» Requirement: Give an exact transcription of every line, dropping the images.

» Collected data:

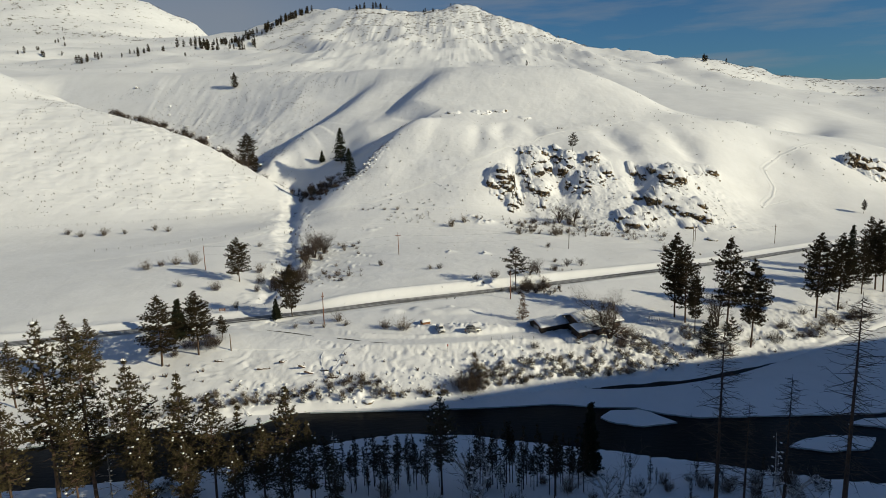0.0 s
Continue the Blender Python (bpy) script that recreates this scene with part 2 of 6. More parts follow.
# ---- the lie of the land: ridge, bench, bank and gully lines as (x, y, z) ----
LAND = {
    "near_bank": [(-170, 92, -8), (-90, 96, -9), (-45, 112, -9.8), (0, 118, -9.8), (45, 108, -9.5), (85, 98, -9)],
    "near_ground": [(-170, 40, -3), (-60, 60, -7), (0, 70, -7), (60, 55, -4)],
    "behind": [(-300, -80, 20), (-100, -60, 4), (0, -60, 6), (40, -40, 14)],
    # ridge out of view, added and raised so that its shadow covers the river
    "unseen_ridge": [(92, 30, 28), (120, 36, 64), (150, 40, 77), (182, 40, 90), (258, 40, 104), (343, 40, 113), (495, 40, 134), (750, 30, 146), (1200, -100, 155)],
    "south_back": [(150, -250, 90), (500, -300, 150), (-400, -400, 60)],
    "bank_foot": [(-170, 128, -11), (-101, 141, -11), (-78, 146.5, -11), (-52, 150.5, -11), (-17, 152.5, -11), (12, 160, -11), (35, 165.4, -11), (67, 172, -11.2), (97, 187, -11.2), (144, 219, -11.4), (225, 258, -11.5), (340, 300, -12)],
    "bank_top": [(-170, 160, -4.5), (-118, 168, -5), (-83, 169.5, -5.4), (-65, 173, -3.4), (-50, 172, -3.9), (-18, 172, -4), (12, 173, -4), (43, 180, -4.6), (68.5, 187, -5.6), (84, 195, -7.5), (117, 212, -8.8), (133, 227, -9.8), (170, 255, -9.5), (260, 300, -9)],
    "yard": [(-140, 172, -1.5), (-70, 180, -1.6), (-42, 189, -0.9), (-7, 182, -2.1), (3, 181, -1.9), (16, 218, -2.2), (30, 195, -3), (50, 200, -4), (70, 208, -6.4), (90, 235, -6), (120, 262, -6.6), (170, 300, -7.5)],
    "field": [(-60, 228, 1.2), (-33, 258, 2.3), (0, 245, 1.3), (-27, 276.5, 2.9), (10.5, 280.5, 1.8), (49, 298, 0), (30, 262, 0), (80, 290, -2), (113, 318.5, -4.4), (159, 335, -6.2), (240, 375, -6)],
    "field_top": [(-80, 330, 6.8), (-50, 325, 6), (-5, 335, 6.2), (29, 325, 2.8), (55, 352, 3), (94, 347, 0.8), (135, 352, -1), (170, 370, -1.5), (230, 400, -1)],
    "left_field": [(-84, 236.5, 1.6), (-101, 249, 3.8), (-140, 270, 5), (-220, 260, 4), (-110, 300, 5.5), (-100, 340, 8), (-300, 300, 8)],
    "left_foot": [(-330, 300, 12), (-260, 330, 10.5), (-203, 346, 10), (-160, 362, 10), (-128, 384, 10.5), (-112, 400, 12)],
    "left_crest": [(-107, 417, 17.6), (-128, 430, 26), (-146, 440, 34.5), (-168, 450, 45), (-191, 460, 55), (-253, 482, 72), (-315, 502, 86), (-370, 520, 112), (-470, 540, 135)],
    "left_slope": [(-160, 400, 23), (-210, 400, 33), (-280, 410, 48), (-350, 420, 66), (-450, 400, 80)],
    "creek": [(-62, 199, -3), (-69, 218, -1.5), (-70, 246, 0), (-72.5, 268, 1.2), (-80, 294, 3.3), (-87, 325, 5.2), (-96, 371, 8), (-102, 405, 11.5), (-108, 432, 15), (-118, 462, 19)],
    "gulch": [(-118, 462, 19), (-150, 480, 27), (-195, 530, 38), (-253, 600, 55), (-345, 664, 77), (-450, 720, 95)],
    "toe": [(-80, 372, 14.8), (-60, 365, 14), (-36, 359.5, 13.5), (-5, 352, 11), (20, 352, 8), (38, 362, 7)],
    "spur": [(-72, 390, 24.2), (-69.5, 405, 28.8), (-53.5, 417, 42.2), (-40, 435, 55.2), (-28.5, 447, 62.5)],
    "spur_shade": [(-90, 420, 24), (-77.6, 440, 31.5), (-64, 455, 43), (-43, 470, 53)],
    "face": [(-42, 379, 21.4), (-16, 385, 25.4), (3.5, 369.6, 18.9), (10, 395, 32), (-10, 415, 43.5), (19, 432, 50.6), (30, 420, 43.6), (-30, 405, 35.5)],
    "bench": [(-25, 457, 63.2), (-2, 470, 63.8), (19, 480, 63.2), (43, 480, 61), (72, 480, 59), (112, 489, 60.6), (165, 500, 60), (205, 508, 56), (262, 540, 45), (330, 580, 38)],
    "rock_face": [(25, 382, 21), (47, 383, 15.5), (70, 416, 37), (82, 411, 36), (40, 426, 43.3), (60, 390, 20), (95, 385, 19), (129, 391, 22), (100, 362, 6), (134, 366, 4)],
    "right_flank": [(159, 419, 24.6), (185, 405, 4), (224, 470, 29), (246, 470, 30), (120, 450, 48), (170, 450, 40), (295, 520, 36), (340, 612, 31), (300, 450, 5)],
    "mesa_rim": [(-92, 642, 113), (-43, 610, 110), (8, 592, 108.6), (58, 586, 107.5), (100, 580, 103.5), (124, 561, 91.5), (146, 548, 79), (166, 530, 63.5), (186, 516, 57)],
    "mesa_slope": [(-10, 520, 80), (50, 530, 84), (90, 525, 78), (-50, 550, 92), (-70, 500, 72)],
    "mesa_left": [(-138, 480, 36), (-118, 520, 62), (-99, 570, 89), (-150, 600, 88), (-225, 667, 100.5), (-200, 600, 66), (-320, 700, 108)],
    "terrace": [(-500, 760, 128), (-417, 740, 125), (-312, 722, 120.6), (-240, 702, 118), (-182, 692, 117.5), (-150, 690, 117), (-90, 680, 113)],
    "plateau": [(-400, 850, 112), (-400, 780, 121), (-150, 850, 100), (-200, 760, 112), (20, 660, 101), (20, 760, 90), (90, 660, 90), (60, 850, 88), (160, 620, 62), (200, 720, 52), (360, 712, 47.5), (460, 700, 30)],
    "far_foot": [(-829, 1150, 186), (-618, 1100, 170), (-335, 1100, 162), (-58, 1100, 142), (87, 1200, 158), (261, 1100, 134), (320, 1000, 108), (363, 900, 84), (475, 900, 70), (558, 900, 45)],
    "far_trees": [(-720, 1400, 226), (-560, 1415, 224), (-713, 1915, 318), (-634, 1932, 322), (-515, 1872, 328), (-800, 1800, 300), (-420, 1500, 235), (-250, 1500, 245), (-60, 1550, 250), (100, 1500, 225), (250, 1450, 205)],
    "far_right": [(294, 1900, 276), (445, 1700, 228.6), (479, 1500, 190), (532, 1445, 183), (597, 1400, 160), (625, 1361, 131), (726, 1500, 147), (800, 1300, 100), (988, 1800, 151), (1297, 2200, 173), (1428, 2300, 158), (1900, 2300, 140)],
    "far_ridge": [(-1000, 2500, 365), (-820, 2450, 355), (-636, 2300, 382), (-476, 2200, 448), (-379, 2170, 436), (-218, 2170, 426), (-130, 2200, 422), (-60, 2260, 437), (-15, 2290, 452), (30, 2270, 450), (87, 2200, 422), (227, 2000, 337), (294, 1900, 276)],
    "far_left": [(-2500, 3000, 640), (-2033, 3000, 690), (-1651, 3000, 680), (-1376, 3000, 640), (-1182, 3000, 548), (-1000, 3050, 395)],
    "back_of_ridge": [(-500, 2700, 260), (0, 2800, 300), (400, 2500, 180), (900, 2800, 120), (2500, 2500, 150), (-1300, 3700, 300), (500, 3800, 150), (2500, 3800, 150), (-2800, 2000, 420), (-1800, 2000, 420), (-1300, 1500, 300)],
    "wings": [(-700, 100, 30), (-1500, 200, 150), (-900, 600, 170), (700, 400, -10), (900, 700, 40), (1500, 600, 150), (1200, 1200, 120), (-1500, -600, 200), (1500, -700, 200), (0, -700, 120)],
}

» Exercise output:
0.0 s
Continue the Blender Python (bpy) script that recreates this scene with part 2 of 6. More parts follow.
# ---- the lie of the land: ridge, bench, bank and gully lines as (x, y, z) ----
LAND = {
    "near_bank": [(-170, 92, -8), (-90, 96, -9), (-45, 112, -9.8), (0, 118, -9.8), (45, 108, -9.5), (85, 98, -9)],
    "near_ground": [(-170, 40, -3), (-60, 60, -7), (0, 70, -7), (60, 55, -4)],
    "behind": [(-300, -80, 20), (-100, -60, 4), (0, -60, 6), (40, -40, 14)],
    # ridge out of view, added and raised so that its shadow covers the river
    "unseen_ridge": [(92, 30, 28), (120, 36, 64), (150, 40, 77), (182, 40, 90), (258, 40, 104), (343, 40, 113), (495, 40, 134), (750, 30, 146), (1200, -100, 155)],
    "south_back": [(150, -250, 90), (500, -300, 150), (-400, -400, 60)],
    "bank_foot": [(-170, 128, -11), (-101, 141, -11), (-78, 146.5, -11), (-52, 150.5, -11), (-17, 152.5, -11), (12, 160, -11), (35, 165.4, -11), (67, 172, -11.2), (97, 187, -11.2), (144, 219, -11.4), (225, 258, -11.5), (340, 300, -12)],
    "bank_top": [(-170, 160, -4.5), (-118, 168, -5), (-83, 169.5, -5.4), (-65, 173, -3.4), (-50, 172, -3.9), (-18, 172, -4), (12, 173, -4), (43, 180, -4.6), (68.5, 187, -5.6), (84, 195, -7.5), (117, 212, -8.8), (133, 227, -9.8), (170, 255, -9.5), (260, 300, -9)],
    "yard": [(-140, 172, -1.5), (-70, 180, -1.6), (-42, 189, -0.9), (-7, 182, -2.1), (3, 181, -1.9), (16, 218, -2.2), (30, 195, -3), (50, 200, -4), (70, 208, -6.4), (90, 235, -6), (120, 262, -6.6), (170, 300, -7.5)],
    "field": [(-60, 228, 1.2), (-33, 258, 2.3), (0, 245, 1.3), (-27, 276.5, 2.9), (10.5, 280.5, 1.8), (49, 298, 0), (30, 262, 0), (80, 290, -2), (113, 318.5, -4.4), (159, 335, -6.2), (240, 375, -6)],
    "field_top": [(-80, 330, 6.8), (-50, 325, 6), (-5, 335, 6.2), (29, 325, 2.8), (55, 352, 3), (94, 347, 0.8), (135, 352, -1), (170, 370, -1.5), (230, 400, -1)],
    "left_field": [(-84, 236.5, 1.6), (-101, 249, 3.8), (-140, 270, 5), (-220, 260, 4), (-110, 300, 5.5), (-100, 340, 8), (-300, 300, 8)],
    "left_foot": [(-330, 300, 12), (-260, 330, 10.5), (-203, 346, 10), (-160, 362, 10), (-128, 384, 10.5), (-112, 400, 12)],
    "left_crest": [(-107, 417, 17.6), (-128, 430, 26), (-146, 440, 34.5), (-168, 450, 45), (-191, 460, 55), (-253, 482, 72), (-315, 502, 86), (-370, 520, 112), (-470, 540, 135)],
    "left_slope": [(-160, 400, 23), (-210, 400, 33), (-280, 410, 48), (-350, 420, 66), (-450, 400, 80)],
    "creek": [(-62, 199, -3), (-69, 218, -1.5), (-70, 246, 0), (-72.5, 268, 1.2), (-80, 294, 3.3), (-87, 325, 5.2), (-96, 371, 8), (-102, 405, 11.5), (-108, 432, 15), (-118, 462, 19)],
    "gulch": [(-118, 462, 19), (-150, 480, 27), (-195, 530, 38), (-253, 600, 55), (-345, 664, 77), (-450, 720, 95)],
    "toe": [(-80, 372, 14.8), (-60, 365, 14), (-36, 359.5, 13.5), (-5, 352, 11), (20, 352, 8), (38, 362, 7)],
    "spur": [(-72, 390, 24.2), (-69.5, 405, 28.8), (-53.5, 417, 42.2), (-40, 435, 55.2), (-28.5, 447, 62.5)],
    "spur_shade": [(-90, 420, 24), (-77.6, 440, 31.5), (-64, 455, 43), (-43, 470, 53)],
    "face": [(-42, 379, 21.4), (-16, 385, 25.4), (3.5, 369.6, 18.9), (10, 395, 32), (-10, 415, 43.5), (19, 432, 50.6), (30, 420, 43.6), (-30, 405, 35.5)],
    "bench": [(-25, 457, 63.2), (-2, 470, 63.8), (19, 480, 63.2), (43, 480, 61), (72, 480, 59), (112, 489, 60.6), (165, 500, 60), (205, 508, 56), (262, 540, 45), (330, 580, 38)],
    "rock_face": [(25, 382, 21), (47, 383, 15.5), (70, 416, 37), (82, 411, 36), (40, 426, 43.3), (60, 390, 20), (95, 385, 19), (129, 391, 22), (100, 362, 6), (134, 366, 4)],
    "right_flank": [(159, 419, 24.6), (185, 405, 4), (224, 470, 29), (246, 470, 30), (120, 450, 48), (170, 450, 40), (295, 520, 36), (340, 612, 31), (300, 450, 5)],
    "mesa_rim": [(-92, 642, 113), (-43, 610, 110), (8, 592, 108.6), (58, 586, 107.5), (100, 580, 103.5), (124, 561, 91.5), (146, 548, 79), (166, 530, 63.5), (186, 516, 57)],
    "mesa_slope": [(-10, 520, 80), (50, 530, 84), (90, 525, 78), (-50, 550, 92), (-70, 500, 72)],
    "mesa_left": [(-138, 480, 36), (-118, 520, 62), (-99, 570, 89), (-150, 600, 88), (-225, 667, 100.5), (-200, 600, 66), (-320, 700, 108)],
    "terrace": [(-500, 760, 128), (-417, 740, 125), (-312, 722, 120.6), (-240, 702, 118), (-182, 692, 117.5), (-150, 690, 117), (-90, 680, 113)],
    "plateau": [(-400, 850, 112), (-400, 780, 121), (-150, 850, 100), (-200, 760, 112), (20, 660, 101), (20, 760, 90), (90, 660, 90), (60, 850, 88), (160, 620, 62), (200, 720, 52), (360, 712, 47.5), (460, 700, 30)],
    "far_foot": [(-829, 1150, 186), (-618, 1100, 170), (-335, 1100, 162), (-58, 1100, 142), (87, 1200, 158), (261, 1100, 134), (320, 1000, 108), (363, 900, 84), (475, 900, 70), (558, 900, 45)],
    "far_trees": [(-720, 1400, 226), (-560, 1415, 224), (-713, 1915, 318), (-634, 1932, 322), (-515, 1872, 328), (-800, 1800, 300), (-420, 1500, 235), (-250, 1500, 245), (-60, 1550, 250), (100, 1500, 225), (250, 1450, 205)],
    "far_right": [(294, 1900, 276), (445, 1700, 228.6), (479, 1500, 190), (532, 1445, 183), (597, 1400, 160), (625, 1361, 131), (726, 1500, 147), (800, 1300, 100), (988, 1800, 151), (1297, 2200, 173), (1428, 2300, 158), (1900, 2300, 140)],
    "far_ridge": [(-1000, 2500, 365), (-820, 2450, 355), (-636, 2300, 382), (-476, 2200, 448), (-379, 2170, 436), (-218, 2170, 426), (-130, 2200, 422), (-60, 2260, 437), (-15, 2290, 452), (30, 2270, 450), (87, 2200, 422), (227, 2000, 337), (294, 1900, 276)],
    "far_left": [(-2500, 3000, 640), (-2033, 3000, 690), (-1651, 3000, 680), (-1376, 3000, 640), (-1182, 3000, 548), (-1000, 3050, 395)],
    "back_of_ridge": [(-500, 2700, 260), (0, 2800, 300), (400, 2500, 180), (900, 2800, 120), (2500, 2500, 150), (-1300, 3700, 300), (500, 3800, 150), (2500, 3800, 150), (-2800, 2000, 420), (-1800, 2000, 420), (-1300, 1500, 300)],
    "wings": [(-700, 100, 30), (-1500, 200, 150), (-900, 600, 170), (700, 400, -10), (900, 700, 40), (1500, 600, 150), (1200, 1200, 120), (-1500, -600, 200), (1500, -700, 200), (0, -700, 120)],
}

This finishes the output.